(WRITTEN PROBLEM):
Write the lines out again, from the top of the material to the line containing "import numpy as np", pictures excluded.

(PROVIDED MATERIAL):
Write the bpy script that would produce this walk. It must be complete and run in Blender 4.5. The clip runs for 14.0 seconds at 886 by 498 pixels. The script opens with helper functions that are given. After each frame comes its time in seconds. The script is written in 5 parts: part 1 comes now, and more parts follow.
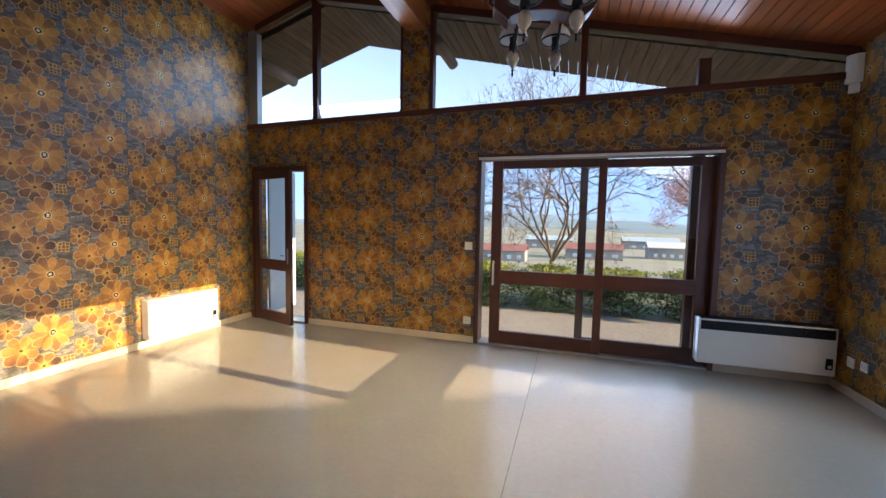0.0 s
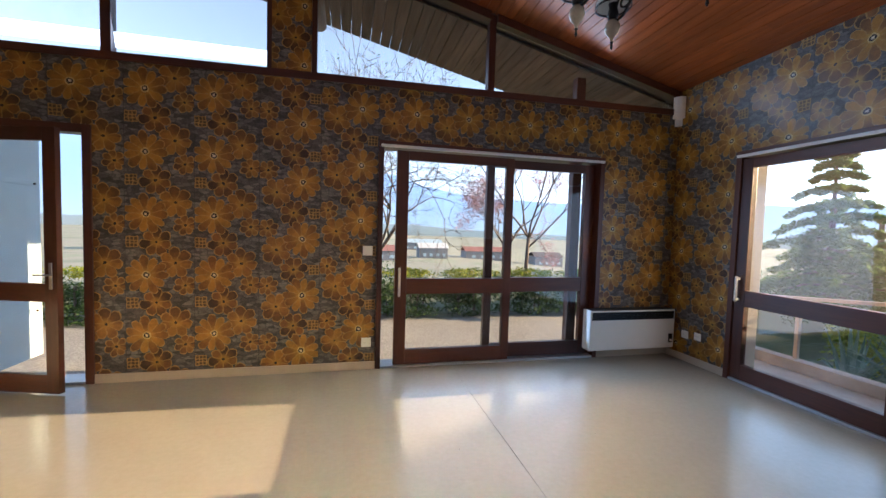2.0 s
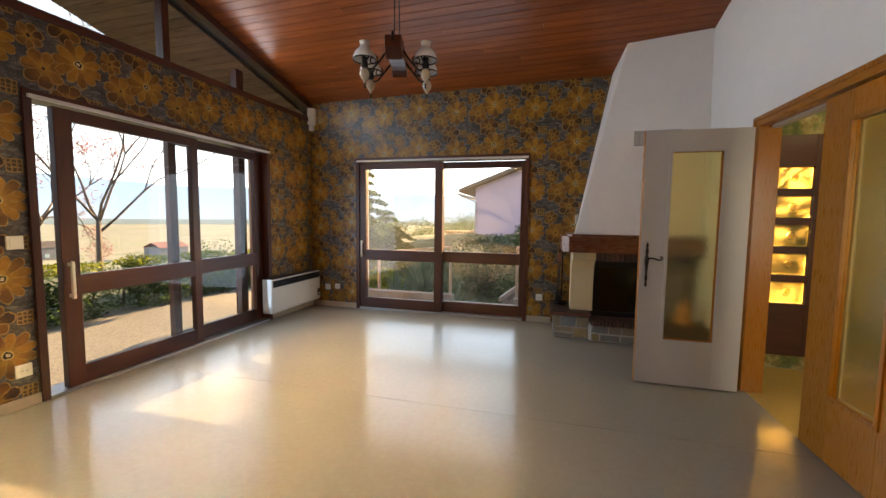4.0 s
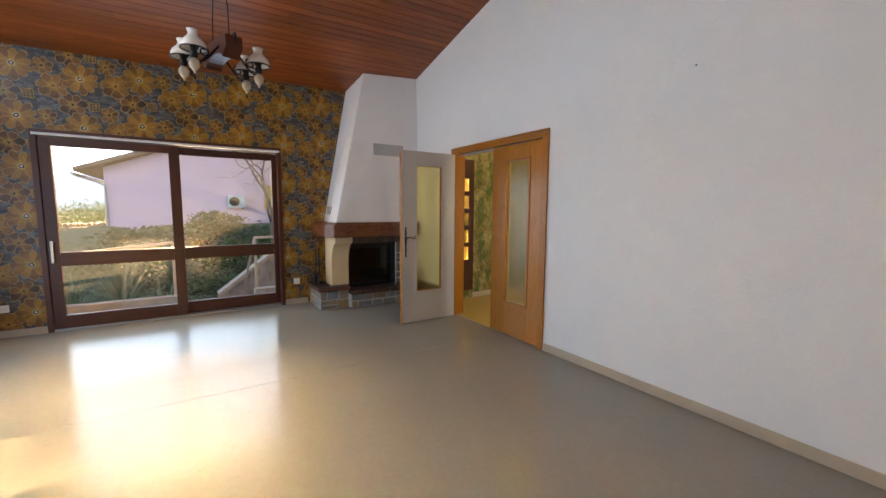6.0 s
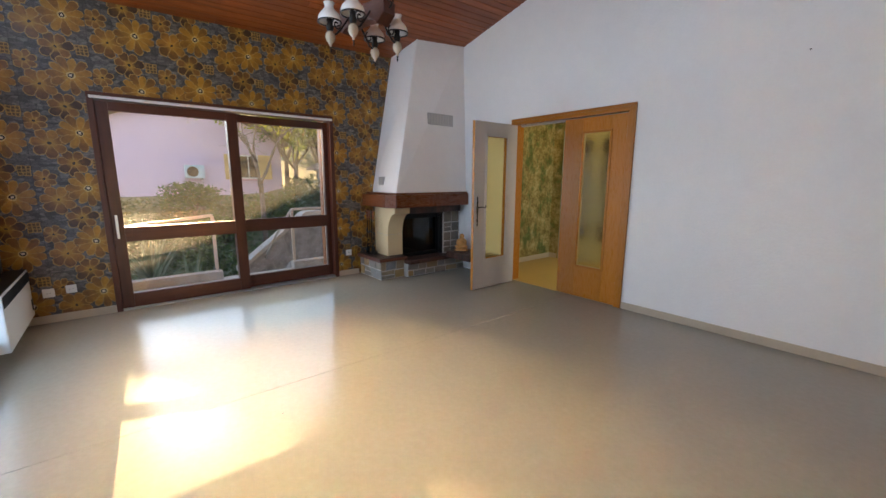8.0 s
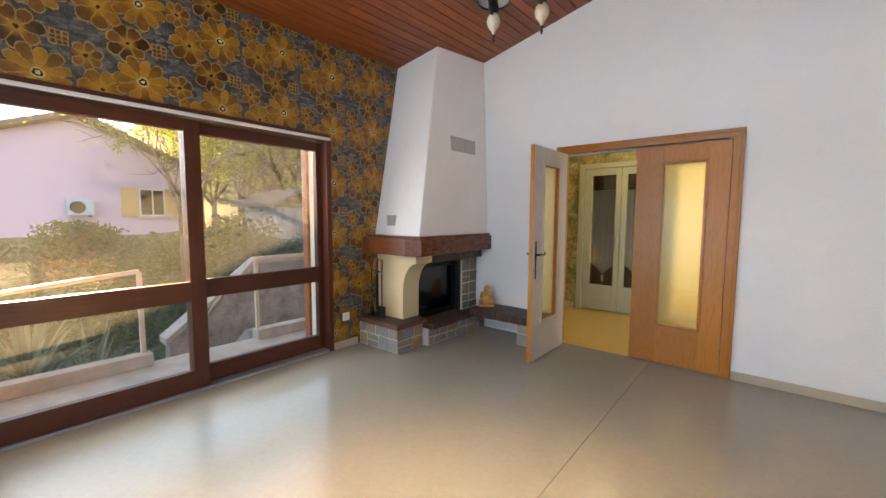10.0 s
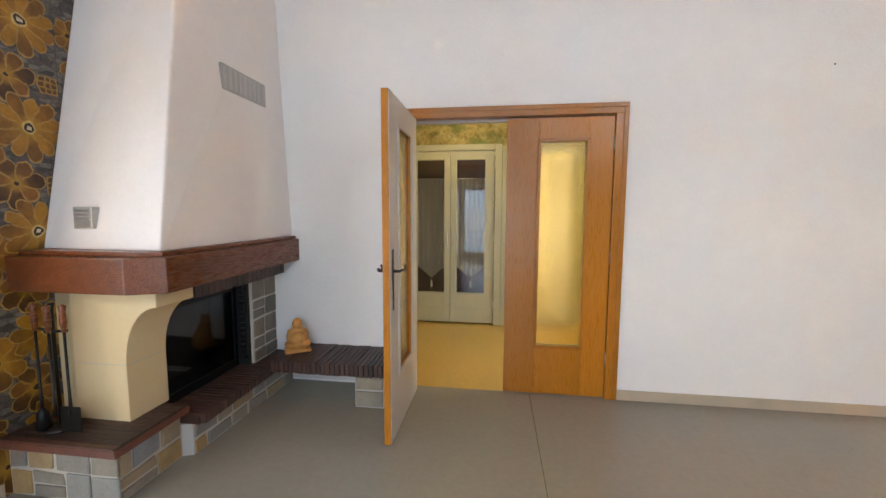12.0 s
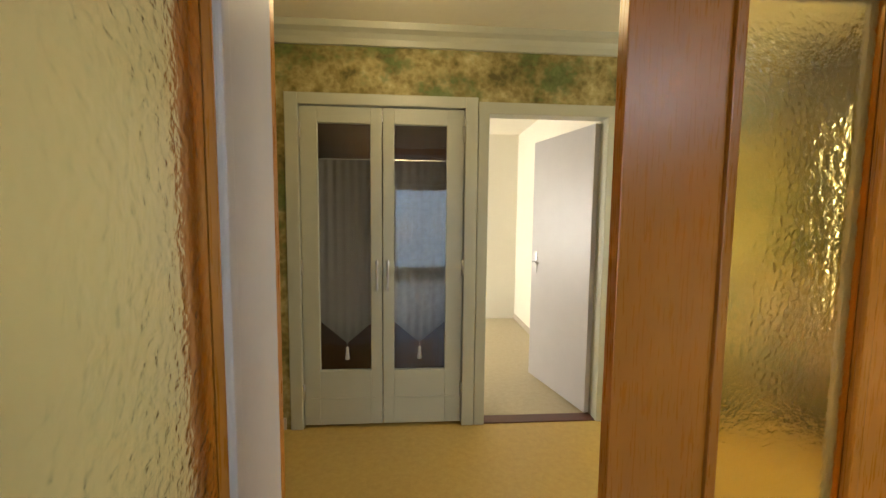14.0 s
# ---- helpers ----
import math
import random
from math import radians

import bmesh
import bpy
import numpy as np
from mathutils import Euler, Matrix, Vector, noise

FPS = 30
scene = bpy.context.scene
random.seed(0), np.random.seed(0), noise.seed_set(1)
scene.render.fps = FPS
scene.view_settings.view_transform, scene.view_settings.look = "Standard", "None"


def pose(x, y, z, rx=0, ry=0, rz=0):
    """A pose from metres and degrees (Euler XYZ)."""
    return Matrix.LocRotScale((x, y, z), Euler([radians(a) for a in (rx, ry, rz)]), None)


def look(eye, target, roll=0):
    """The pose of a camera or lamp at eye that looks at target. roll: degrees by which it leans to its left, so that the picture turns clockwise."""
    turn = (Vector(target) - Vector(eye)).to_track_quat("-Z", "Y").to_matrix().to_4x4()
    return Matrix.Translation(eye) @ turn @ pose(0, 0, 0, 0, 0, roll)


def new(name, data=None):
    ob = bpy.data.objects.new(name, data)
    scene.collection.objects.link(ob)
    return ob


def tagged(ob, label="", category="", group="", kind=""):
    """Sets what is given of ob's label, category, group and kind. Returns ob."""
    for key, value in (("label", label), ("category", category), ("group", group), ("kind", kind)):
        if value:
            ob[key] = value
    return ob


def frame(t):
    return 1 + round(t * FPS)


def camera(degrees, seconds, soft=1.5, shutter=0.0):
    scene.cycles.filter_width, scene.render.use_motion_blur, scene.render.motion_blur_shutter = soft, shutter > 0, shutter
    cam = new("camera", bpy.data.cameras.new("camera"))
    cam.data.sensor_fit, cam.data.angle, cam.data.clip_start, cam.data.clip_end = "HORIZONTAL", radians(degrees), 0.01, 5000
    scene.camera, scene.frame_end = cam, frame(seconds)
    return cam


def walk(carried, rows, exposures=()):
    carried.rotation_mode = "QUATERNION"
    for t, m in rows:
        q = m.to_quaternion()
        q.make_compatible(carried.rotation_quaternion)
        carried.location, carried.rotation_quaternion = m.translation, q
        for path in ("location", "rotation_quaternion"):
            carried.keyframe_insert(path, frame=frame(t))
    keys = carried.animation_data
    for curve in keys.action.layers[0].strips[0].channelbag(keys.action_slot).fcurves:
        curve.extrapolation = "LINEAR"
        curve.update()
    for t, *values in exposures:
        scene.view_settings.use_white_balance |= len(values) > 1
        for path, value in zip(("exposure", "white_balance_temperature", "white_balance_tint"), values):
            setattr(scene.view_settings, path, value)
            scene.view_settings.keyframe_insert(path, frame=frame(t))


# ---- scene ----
cam = camera(96.8, 14.0)
ROWS = [
    (0, (0.09, 0.157, 1.414), (-0.527, 2.054, 1.273), 1.1),
    (0.5, (-0.102, 0.342, 1.43), (-0.487, 2.296, 1.256), 1.2),
    (1, (-0.507, 0.548, 1.397), (-0.624, 2.54, 1.254), 1.7),
    (1.5, (-0.718, 0.742, 1.377), (-0.737, 2.738, 1.263), 1.5),
    (2, (-1.209, 0.808, 1.363), (-0.743, 2.751, 1.26), 1.7),
    (2.5, (-1.674, 0.825, 1.349), (-0.604, 2.511, 1.242), 1.6),
    (3, (-2.105, 0.906, 1.33), (-0.62, 2.241, 1.213), 1.2),
    (3.5, (-2.502, 0.952, 1.319), (-0.753, 1.914, 1.19), 0.9),
    (4, (-2.813, 1.138, 1.332), (-0.887, 1.657, 1.176), 0.7),
    (6.5, (-3.46, 2.839, 1.377), (-2.008, 1.484, 1.146), 0.4),
    (7, (-3.321, 3.21, 1.36), (-2.048, 1.691, 1.088), 0.4),
    (7.5, (-3.089, 3.583, 1.411), (-1.793, 2.104, 1.046), 0.3),
    (8, (-2.763, 3.691, 1.374), (-1.238, 2.447, 1.02), 0.2),
    (10.5, (-0.648, 3.733, 1.395), (0.403, 2.036, 1.261), 0.2),
    (11, (-0.385, 3.467, 1.404), (0.358, 1.618, 1.236), 0.1),
    (11.5, (-0.143, 3.12, 1.395), (0.347, 1.189, 1.218), 0.2),
    (12, (0.068, 2.554, 1.374), (0.334, 0.581, 1.183), 0.2),
    (12.5, (0.217, 1.99, 1.359), (0.366, 0.004, 1.176), 0.4),
    (13, (0.309, 1.411, 1.375), (0.319, -0.58, 1.183), 0.5),
    (13.5, (0.386, 0.873, 1.378), (0.309, -1.117, 1.192), 0.6),
    (14, (0.411, 0.394, 1.407), (0.265, -1.593, 1.24), 0.6),
]
walk(cam, [(t, look(e, g, r)) for t, e, g, r in ROWS], [
    (0, 2.0, 4950, 10), (1.5, 1.95, 4800, 10), (2.5, 2.15, 5250, 10), (3.0, 2.25, 5400, 10), (3.5, 2.3, 6100, 10), (4.0, 2.3, 6400, 10), (6.5, 2.6, 5850, 10),
    (8, 2.55, 5750, 10), (10.5, 2.95, 6150, 10), (11, 2.92, 6150, 10), (12, 3.1, 6350, 10), (13, 3.05, 6300, 10), (14, 2.7, 6050, 10)])

# ---- light ----
SUN_WAY = Vector((-1.0, 0.055, -0.219))
world = bpy.data.worlds.new("sky")
world.use_nodes = True
scene.world = world
_wn = world.node_tree
_sky = _wn.nodes.new("ShaderNodeTexSky")
_sky.sky_type = "NISHITA"
_sky.sun_disc = False
_sky.sun_elevation = math.atan2(0.219, 1.0)
_sky.sun_rotation = math.atan2(1.0, -0.055)
_sky.air_density, _sky.dust_density = 1.0, 0.0
_grey = _wn.nodes.new("ShaderNodeRGBToBW")
_haze = _wn.nodes.new("ShaderNodeMixRGB")
_haze.inputs[0].default_value = 0.7
_wn.links.new(_sky.outputs[0], _grey.inputs[0])
_wn.links.new(_sky.outputs[0], _haze.inputs[1])
_wn.links.new(_grey.outputs[0], _haze.inputs[2])
_wn.links.new(_haze.outputs[0], _wn.nodes["Background"].inputs[0])
_wn.nodes["Background"].inputs[1].default_value = 0.115

_sun = bpy.data.lights.new("sun", "SUN")
_sun.energy, _sun.angle, _sun.color = 5.0, radians(0.22), (1.0, 0.64, 0.28)
sun = new("sun", _sun)
sun.matrix_world = look((12, 0, 6), Vector((12, 0, 6)) + SUN_WAY)


def window_light(name, x, y, z, wide, high, to, watts, colour=(0.74, 0.87, 1.0)):
    """Skylight that enters by a window opening; also the hall's added fill light."""
    d = bpy.data.lights.new(name, "AREA")
    d.shape, d.size, d.size_y, d.energy, d.color = "RECTANGLE", wide, high, watts, colour
    ob = new(name, d)
    ob.matrix_world = look((x, y, z), Vector((x, y, z)) + Vector(to))
    return ob


window_light("skylight_north_door", 0.3, 4.52, 1.1, 2.0, 1.8, (0, -1, 0.05), 4.6, (0.62, 0.80, 1.0))
window_light("skylight_east_door", 2.30, 2.6, 1.1, 2.1, 1.8, (-1, 0, 0.05), 3.4, (0.66, 0.83, 1.0))
window_light("skylight_gable_east", 0.1, 4.54, 2.95, 2.6, 0.4, (0, -1, -0.3), 3.8, (0.88, 0.94, 1.0))
window_light("skylight_gable_west", -2.9, 4.54, 3.2, 2.0, 0.9, (0, -1, -0.3), 5.0, (0.88, 0.94, 1.0))
window_light("skylight_bedroom", 2.28, -4.4, 1.25, 0.6, 1.0, (-1, 0, 0), 14, (1.0, 0.93, 0.8))
# fill lamp added to brighten the hall, in an unseen west opening
window_light("hall_fill_light", -2.28, -1.3, 1.4, 0.8, 1.2, (1, 0, -0.1), 4, (1.0, 0.88, 0.62))
_globe = bpy.data.lights.new("globe_light", "POINT")
_globe.energy, _globe.color, _globe.shadow_soft_size = 1.1, (1.0, 0.74, 0.34), 0.09
new("globe_light", _globe).location = (0.5, -1.4, 2.36)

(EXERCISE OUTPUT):
Write the bpy script that would produce this walk. It must be complete and run in Blender 4.5. The clip runs for 14.0 seconds at 886 by 498 pixels. The script opens with helper functions that are given. After each frame comes its time in seconds. The script is written in 5 parts: part 1 comes now, and more parts follow.
0.0 s
2.0 s
4.0 s
6.0 s
8.0 s
10.0 s
12.0 s
14.0 s
# ---- helpers ----
import math
import random
from math import radians

import bmesh
import bpy
import numpy as np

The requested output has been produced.